The American economy has suffered as well. The US Chamber of Commerce estimates that the embargo costs the US economy about $1.2 billion every year. These kinds of losses need a substantial justification if the embargo ought to be continued, but I've yet to hear one.
             
The most common arguments in favor of the embargo suggest that the embargo must stay in place in order to force Cuba to change course in terms of its track record on human rights and state sponsorship of terrorism. In 1982, Cuba was designated by the State Department as a state sponsor of terrorism, a designation it shares with only three other states: Iran, Sudan, and Syria. Frankly this is ridiculous, as anyone familiar with the human rights violations of any of these nations would recognize that Cuba's failure to sever ties with guerrilla organizations in South America in no way warrants the same punishment as Sudan's funding of the genocide in Darfur, or Assad regime's brutal response to the civil war in Syria. Not to mention that this argument conveniently ignores our own history of supporting terrorism in South America, as the United States single handedly initiated coups in Guatemala, Brazil, and Chile that deposed democratically elected leaders while also supporting the Contras in Nicaragua that are guilty of human rights violations themselves.

But even if we ignore this discrepancy and say that the United States should not do business with states that commit human rights violations, where is the bill to place an embargo on China? China has a well-known record for human rights violations, ranging from the absence of any semblance of workers' rights to the complete eradication of the freedom of the press. This idea that the United States has a firm stance against human rights violations is hollow at best, and seems to be trotted out only when it is politically convenient.
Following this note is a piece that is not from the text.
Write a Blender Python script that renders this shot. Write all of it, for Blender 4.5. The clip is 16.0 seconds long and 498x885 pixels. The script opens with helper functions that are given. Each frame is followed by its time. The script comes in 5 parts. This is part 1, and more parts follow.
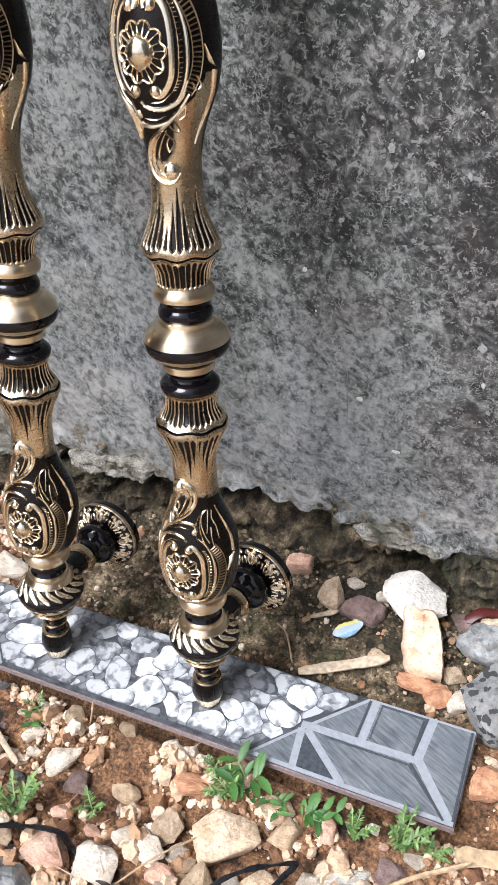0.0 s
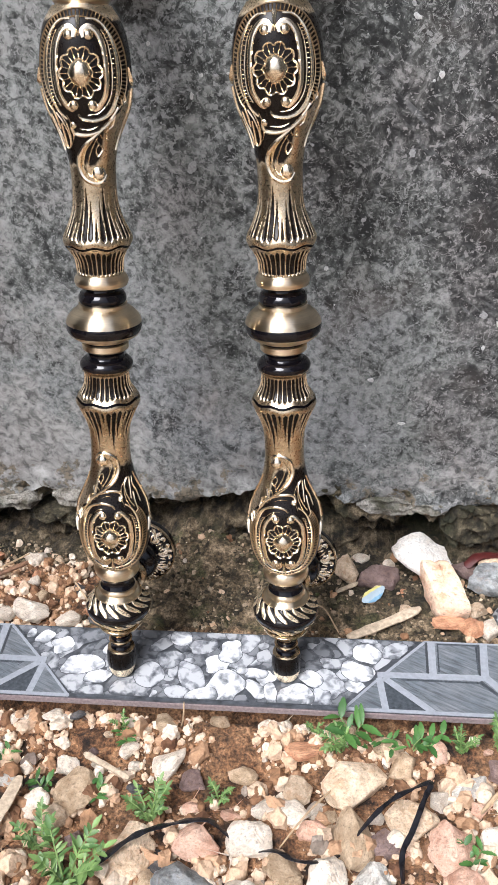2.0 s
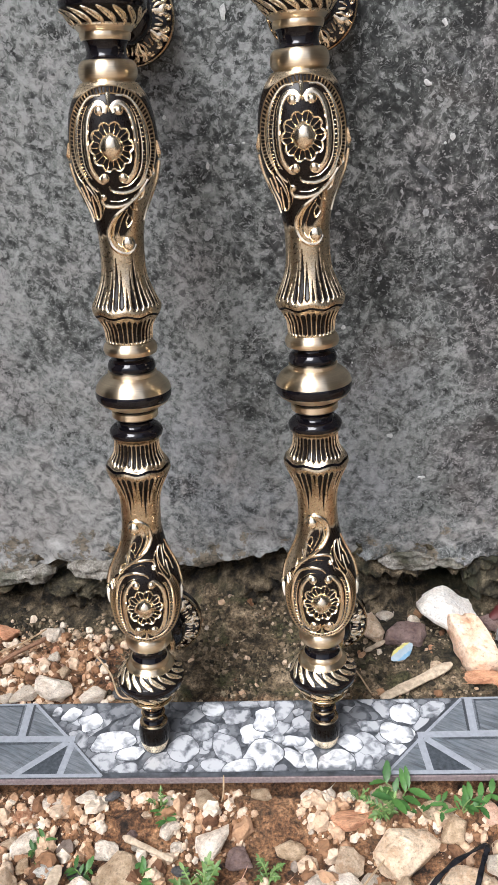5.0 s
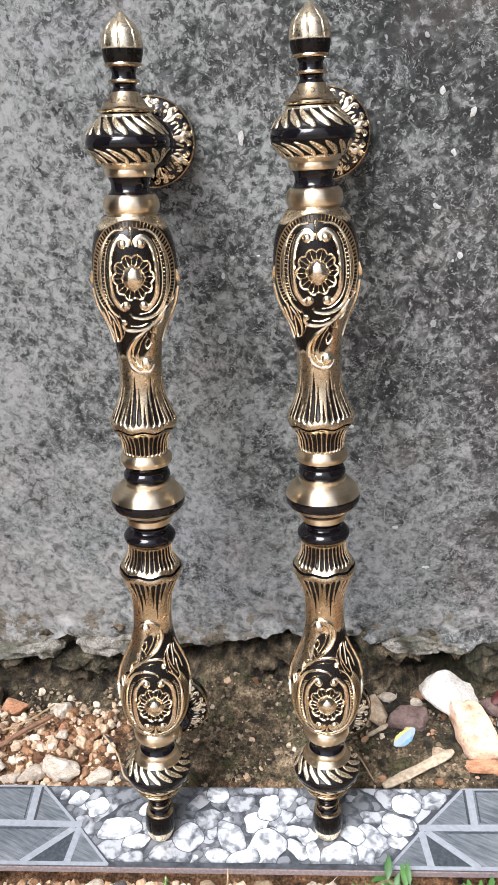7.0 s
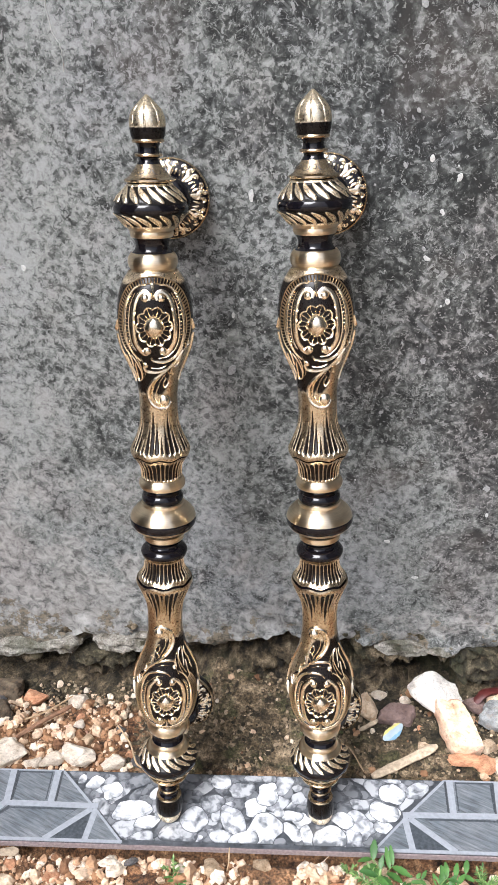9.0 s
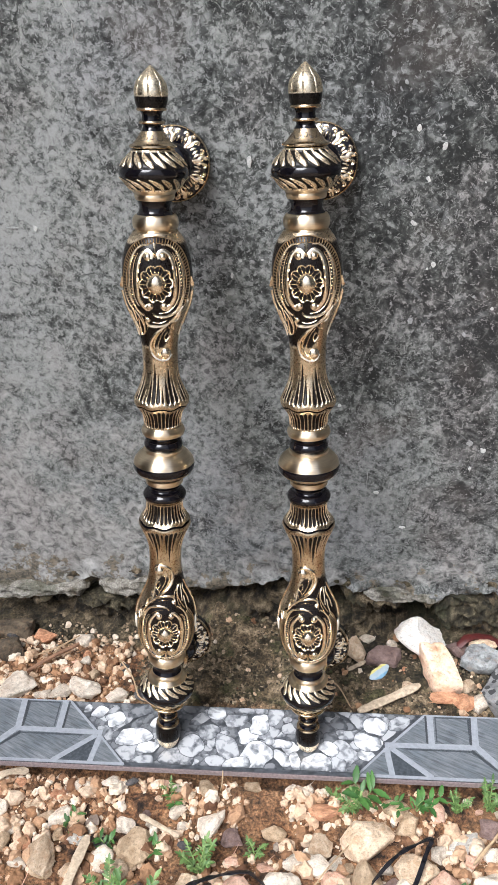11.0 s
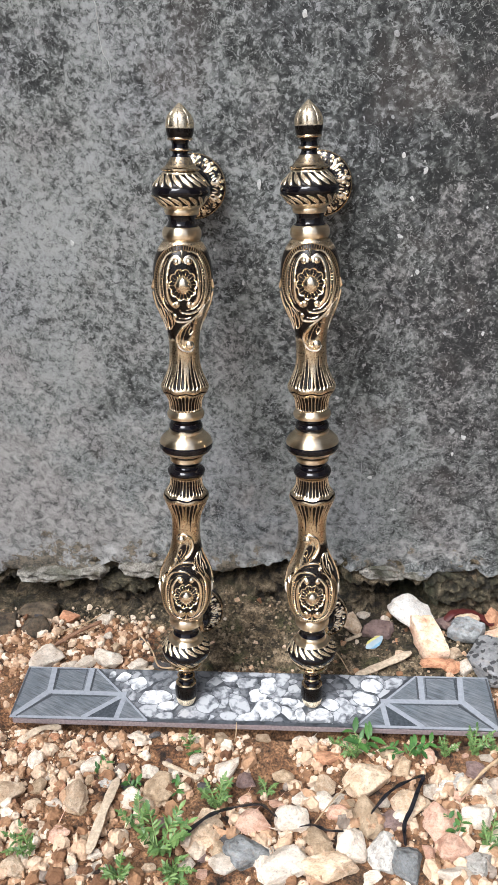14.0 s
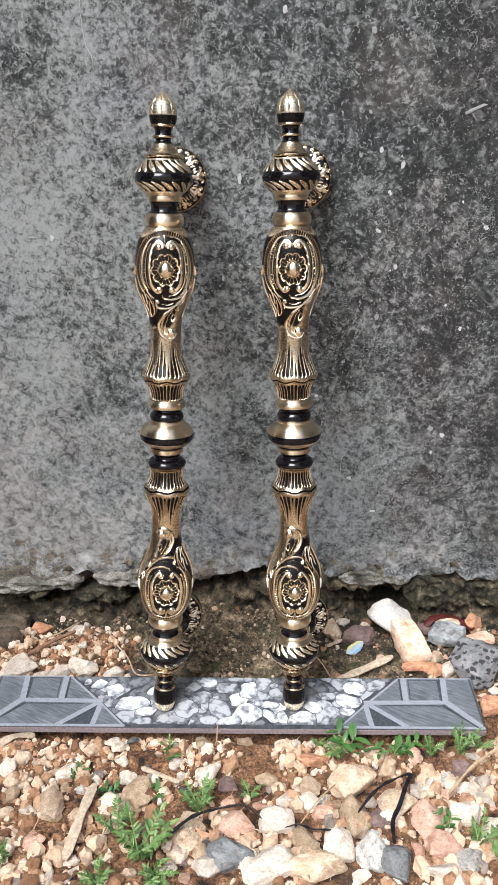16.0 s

Unfortunately, it is unlikely that we will observe any progress on this issue in the near future. It is no secret that both the Republicans and Democrats are reluctant to oppose the embargo despite all of these problems because of how crucial the votes of Cuban Americans are. Concentrated in Florida, a key battleground state in every presidential election, neither side wants to commit to opposing the embargo for fear of handing their opponents the Cuban American vote and thus Florida, a state that has the power to individually determine the outcome of an election, as we saw in 2000.

The push to remove the Electoral College system (the only reason Florida has so much power) is growing, but not fast enough. If we're lucky, we might drop it in the next ten years, which delays any hope of ending the embargo on Cuba into the distant future. Meanwhile, innocent Cubans continue to suffer from an increasingly ridiculous, unnecessary, and ineffective embargo that has no hope of ever achieving any meaningful change in Cuba.